2014 August Budget & Tax News
The August issue of Budget & Tax News reports on the looming (September 2014) expiration of the federal government’s surface transportation program and what Congress might do to ensure it does not lapse. Reporter Kenneth Orski notes, “Enacting a multi-year reauthorization at current spending levels faces long odds in this election year.”
Also in this issue:
- Recent action in Congress may catalyze increased private investment in the United States’ water and wastewater infrastructure.
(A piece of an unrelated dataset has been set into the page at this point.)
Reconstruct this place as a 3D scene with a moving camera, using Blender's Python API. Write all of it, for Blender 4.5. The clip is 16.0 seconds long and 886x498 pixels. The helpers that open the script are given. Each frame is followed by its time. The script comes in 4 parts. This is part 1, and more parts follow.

- In 2012 President Barack Obama claimed “right-to-work” laws mean “giving you the right to work for less money.” But government data prove him wrong, showing right-to-work states have stronger income growth. According to the U.S. Bureau of Economic Analysis, between 1990 and 2013, inflation-adjusted per-capita personal income in all right-to-work states grew by 30.7 percent, compared to 27.5 percent in all forced-unionization states.
- A proposal to overhaul Pennsylvania’s public-sector pension plans would scrap the current defined-benefit pension systems in favor of a so-called “stacked hybrid” pension plan that would incorporate elements of the current system and the 401(k) plans more commonly found in the private sector. The Public Employees Retirement Commission published an actuarial analysis of the plan, which forecasts long-term savings of about $11 billion over the next 30 years, with most of the savings being realized more than two decades from now.
- Even though most empirical studies on tax incentives “find that they have little or no effect on employment or the economy as a whole,” states and local governments have been steadily increasing the number of taxpayer handouts to select businesses. Furthermore, the practice “sows the seed of cronyism, the established practice of exchanging favors between powerful people in politics and business,” write the authors of a new report on targeted economic development incentives.
- Property rights in Minnesota received added protections when Gov. Mark Dayton signed into law SF 874, requiring property owners to be convicted of a drug crime before their property can be seized through forfeiture. The law went into effect August 1.